In the short term, this will mean using regulatory channels to improve employment conditions for workers. There has been some success so far, but it’s still quite limited: Uber may have lost their appeal to classify drivers as self-employed, but there is no guarantee that this ruling will be enforced in a speedy manner, especially since Uber plans to appeal the ruling (again); on the flip side, Deliveroo actually won their own legal battle over workers’ rights. Alternatively, launching a competing worker-owned app may be another way of protecting workers’ rights.
In the long term, though, we’ll have to do more than change a few regulations and start some new co-ops. Ultimately, the real societal threat these companies pose isn’t limited to the confines of the gig economy—it’s everywhere, anywhere there is low-paid work in substandard conditions. The gig economy is just the latest means of using technology to get precarious workers to sacrifice their time in the service of capital. As long as we accept disempowerment of workers in the name of greater efficiency, as long as we prioritise the rights of individual corporations to gain market share over our collective rights as people, then the underlying conditions will stay the same, and the exploitation epitomised by the gig economy will not go away.

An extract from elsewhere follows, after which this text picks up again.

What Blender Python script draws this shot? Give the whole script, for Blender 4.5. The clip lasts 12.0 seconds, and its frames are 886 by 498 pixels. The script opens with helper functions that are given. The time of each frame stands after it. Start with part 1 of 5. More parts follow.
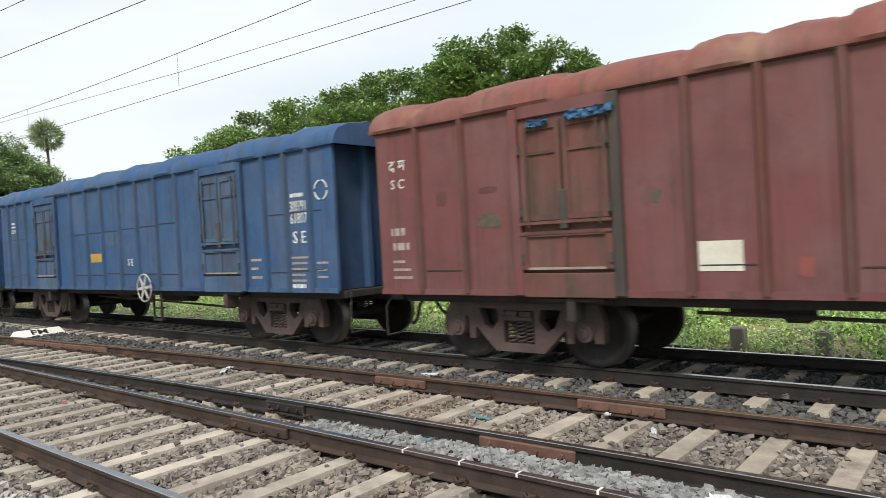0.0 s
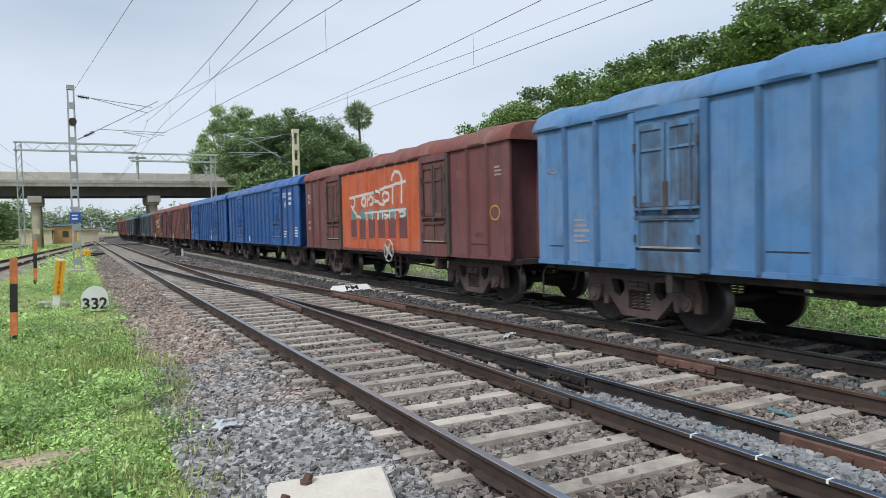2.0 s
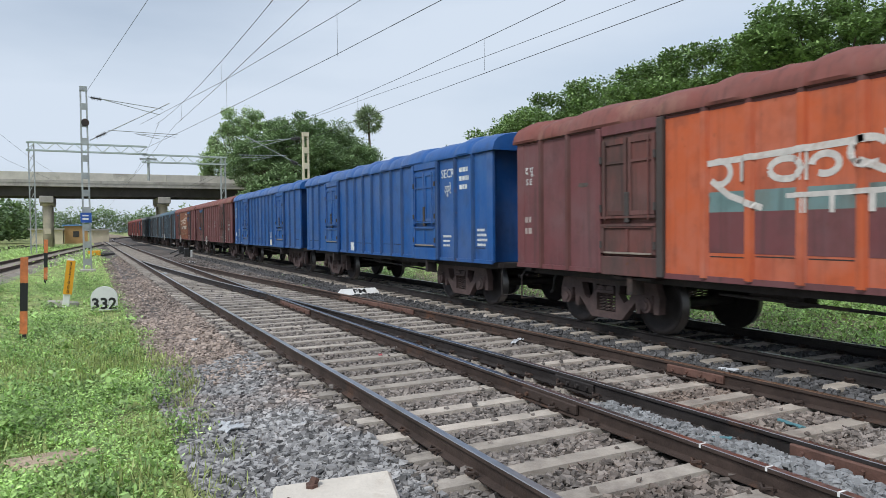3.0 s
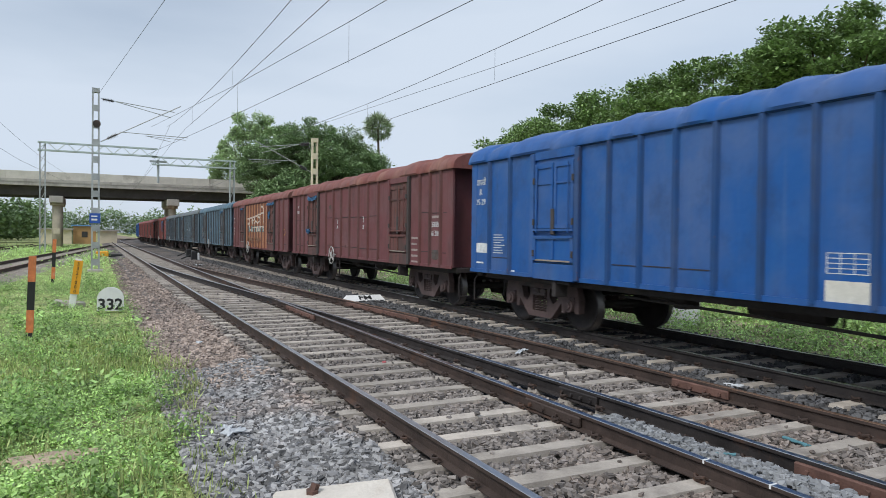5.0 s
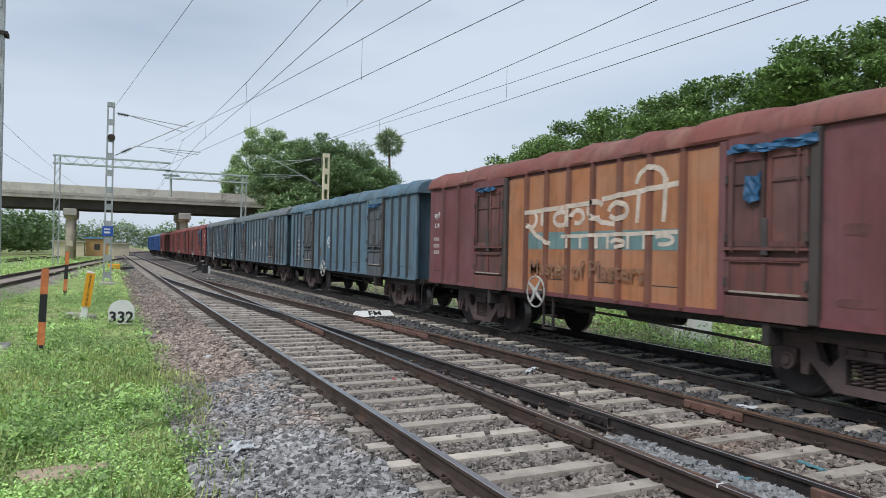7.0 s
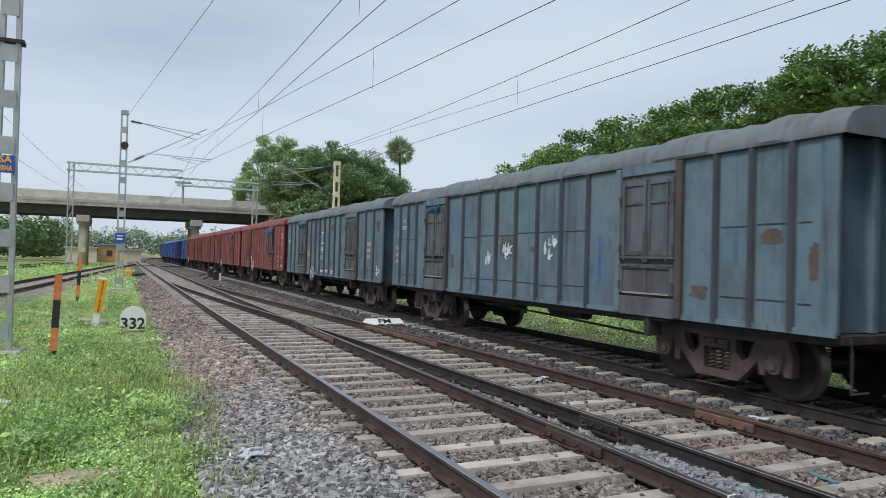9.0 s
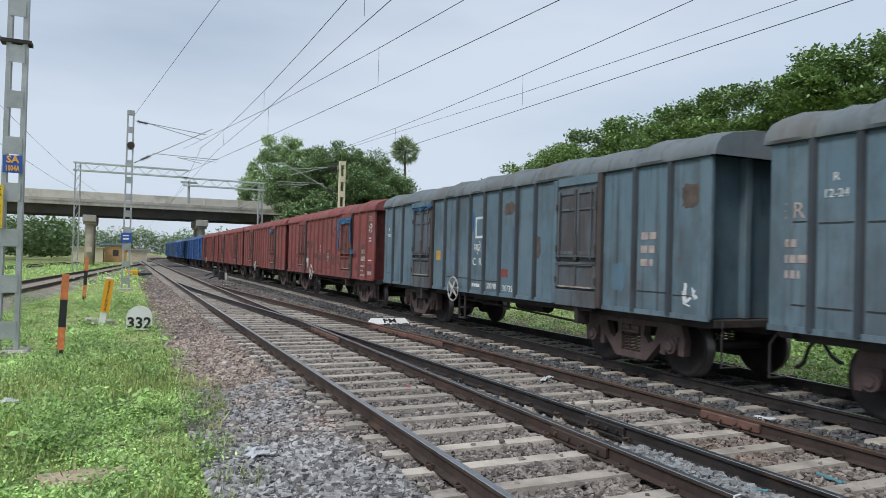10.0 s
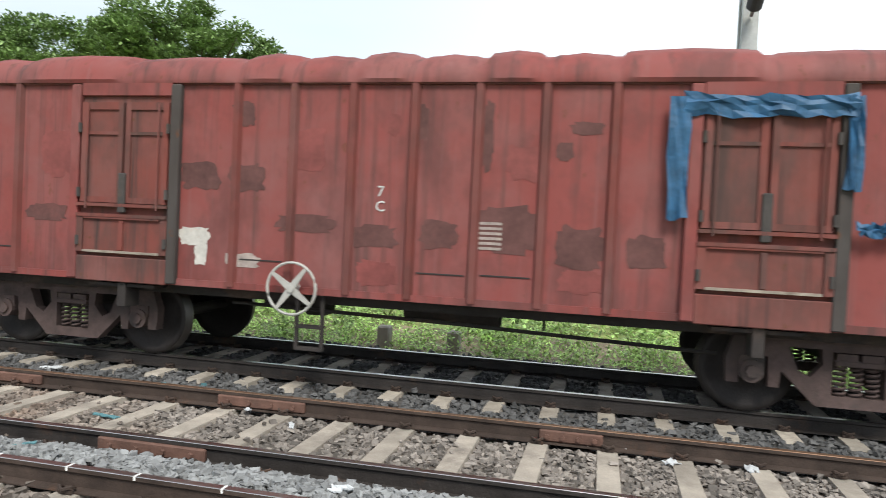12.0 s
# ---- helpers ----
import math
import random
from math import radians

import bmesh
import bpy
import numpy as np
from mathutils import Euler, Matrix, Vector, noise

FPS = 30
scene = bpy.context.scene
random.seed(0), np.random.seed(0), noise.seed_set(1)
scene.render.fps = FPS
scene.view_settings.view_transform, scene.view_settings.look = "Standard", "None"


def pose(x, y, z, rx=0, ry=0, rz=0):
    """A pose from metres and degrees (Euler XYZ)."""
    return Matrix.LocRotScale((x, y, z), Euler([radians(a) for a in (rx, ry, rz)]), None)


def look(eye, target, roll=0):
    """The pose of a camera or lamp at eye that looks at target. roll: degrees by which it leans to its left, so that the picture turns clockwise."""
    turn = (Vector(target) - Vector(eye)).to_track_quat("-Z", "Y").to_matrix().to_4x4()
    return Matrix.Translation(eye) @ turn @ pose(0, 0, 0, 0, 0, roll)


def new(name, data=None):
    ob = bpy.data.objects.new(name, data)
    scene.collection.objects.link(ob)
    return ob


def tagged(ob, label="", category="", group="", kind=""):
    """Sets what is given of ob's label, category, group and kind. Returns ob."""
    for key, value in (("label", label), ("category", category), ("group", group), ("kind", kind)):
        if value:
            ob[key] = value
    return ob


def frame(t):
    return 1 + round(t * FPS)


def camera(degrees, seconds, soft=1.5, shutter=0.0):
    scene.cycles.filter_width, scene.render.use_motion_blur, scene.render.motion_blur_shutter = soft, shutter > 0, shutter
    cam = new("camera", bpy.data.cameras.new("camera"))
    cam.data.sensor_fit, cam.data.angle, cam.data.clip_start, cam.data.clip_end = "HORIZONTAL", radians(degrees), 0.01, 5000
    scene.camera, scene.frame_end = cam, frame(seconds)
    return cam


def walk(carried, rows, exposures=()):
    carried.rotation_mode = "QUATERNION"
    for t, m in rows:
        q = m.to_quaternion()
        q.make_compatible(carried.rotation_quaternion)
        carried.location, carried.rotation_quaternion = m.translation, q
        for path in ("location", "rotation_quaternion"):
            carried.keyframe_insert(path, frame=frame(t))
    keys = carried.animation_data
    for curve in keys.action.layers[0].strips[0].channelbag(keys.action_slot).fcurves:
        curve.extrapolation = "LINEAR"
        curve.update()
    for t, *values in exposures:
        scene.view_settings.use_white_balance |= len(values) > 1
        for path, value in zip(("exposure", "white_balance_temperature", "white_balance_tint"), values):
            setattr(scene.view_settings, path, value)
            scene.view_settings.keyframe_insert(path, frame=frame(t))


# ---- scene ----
cam = camera(65.06, 12.0, soft=0.55, shutter=0.1)
PATH = [
    (0, pose(-0.749, -1.407, 1.824, 89.10, 3.04, -50.35)),
    (0.5, pose(-0.766, -1.364, 1.814, 88.56, 3.07, -43.98)),
    (1, pose(-0.769, -1.353, 1.799, 88.17, 2.79, -38.93)),
    (1.5, pose(-0.818, -1.325, 1.806, 88.04, 2.25, -31.67)),
    (2, pose(-0.849, -1.328, 1.806, 87.86, 1.30, -27.80)),
    (2.5, pose(-0.846, -1.314, 1.807, 87.99, 0.87, -27.09)),
    (3, pose(-0.849, -1.308, 1.805, 88.26, 0.59, -27.11)),
    (5, pose(-0.846, -1.306, 1.804, 88.96, -0.70, -26.55)),
    (5.5, pose(-0.858, -1.301, 1.818, 89.41, -0.49, -26.05)),
    (6, pose(-0.859, -1.279, 1.821, 89.99, -0.73, -25.53)),
    (6.5, pose(-0.846, -1.279, 1.822, 90.11, -1.09, -25.56)),
    (7, pose(-0.850, -1.277, 1.818, 90.25, -1.26, -25.74)),
    (9, pose(-0.862, -1.290, 1.821, 90.90, -1.56, -24.93)),
    (9.5, pose(-0.874, -1.288, 1.818, 90.94, -1.51, -24.69)),
    (10, pose(-0.867, -1.298, 1.822, 90.86, -1.55, -24.51)),
    (10.5, pose(-0.861, -1.288, 1.821, 90.88, -1.73, -24.71)),
    (11, pose(-0.864, -1.283, 1.821, 90.96, -2.19, -27.02)),
    (11.2, pose(-0.840, -1.294, 1.839, 90.89, -2.03, -29.61)),
    (11.3, pose(-0.840, -1.344, 1.843, 90.83, -1.89, -32.61)),
    (11.4, pose(-0.794, -1.348, 1.814, 90.83, -1.80, -39.00)),
    (11.5, pose(-0.724, -1.367, 1.808, 90.43, -1.77, -47.31)),
    (11.6, pose(-0.697, -1.385, 1.794, 90.27, -1.86, -53.51)),
    (11.7, pose(-0.655, -1.459, 1.810, 89.82, -2.12, -62.17)),
    (11.8, pose(-0.614, -1.496, 1.805, 89.52, -2.37, -67.00)),
    (11.9, pose(-0.604, -1.508, 1.812, 88.95, -2.40, -73.00)),
    (12, pose(-0.617, -1.524, 1.818, 88.56, -2.74, -76.82)),
]
EXPOSURES = [(0, 0.37, 7300, 8), (1.0, 0.24, 6900, 9), (2.0, 0.02, 6500, 10), (5.0, -0.08, 6400, 10), (9.5, -0.12, 6400, 10), (11.0, -0.08, 6400, 9), (11.5, -0.14, 6400, 9), (12.0, 0.46, 6900, 7)]
walk(cam, PATH, EXPOSURES)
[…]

In the end, if we really want to confront the gig economy, we can’t narrow our focus to the convenient villains provided by the Ubers and Deliveroos of the world. Taking down the current crop of corporations will not solve the larger structural factors that allowed them to scale so quickly in the first place. To truly combat the gig economy, we’ll have to combat neoliberalism. We’ll need to fight for decommodification, and demand better public services, and challenge the intellectual hegemony of the free market. We’ll need to be bold enough to imagine a better world: a world where economic gains are shared equally, and where technology is used not to divide and control us but instead to truly liberate us. A world, in short, where there is no more gig economy.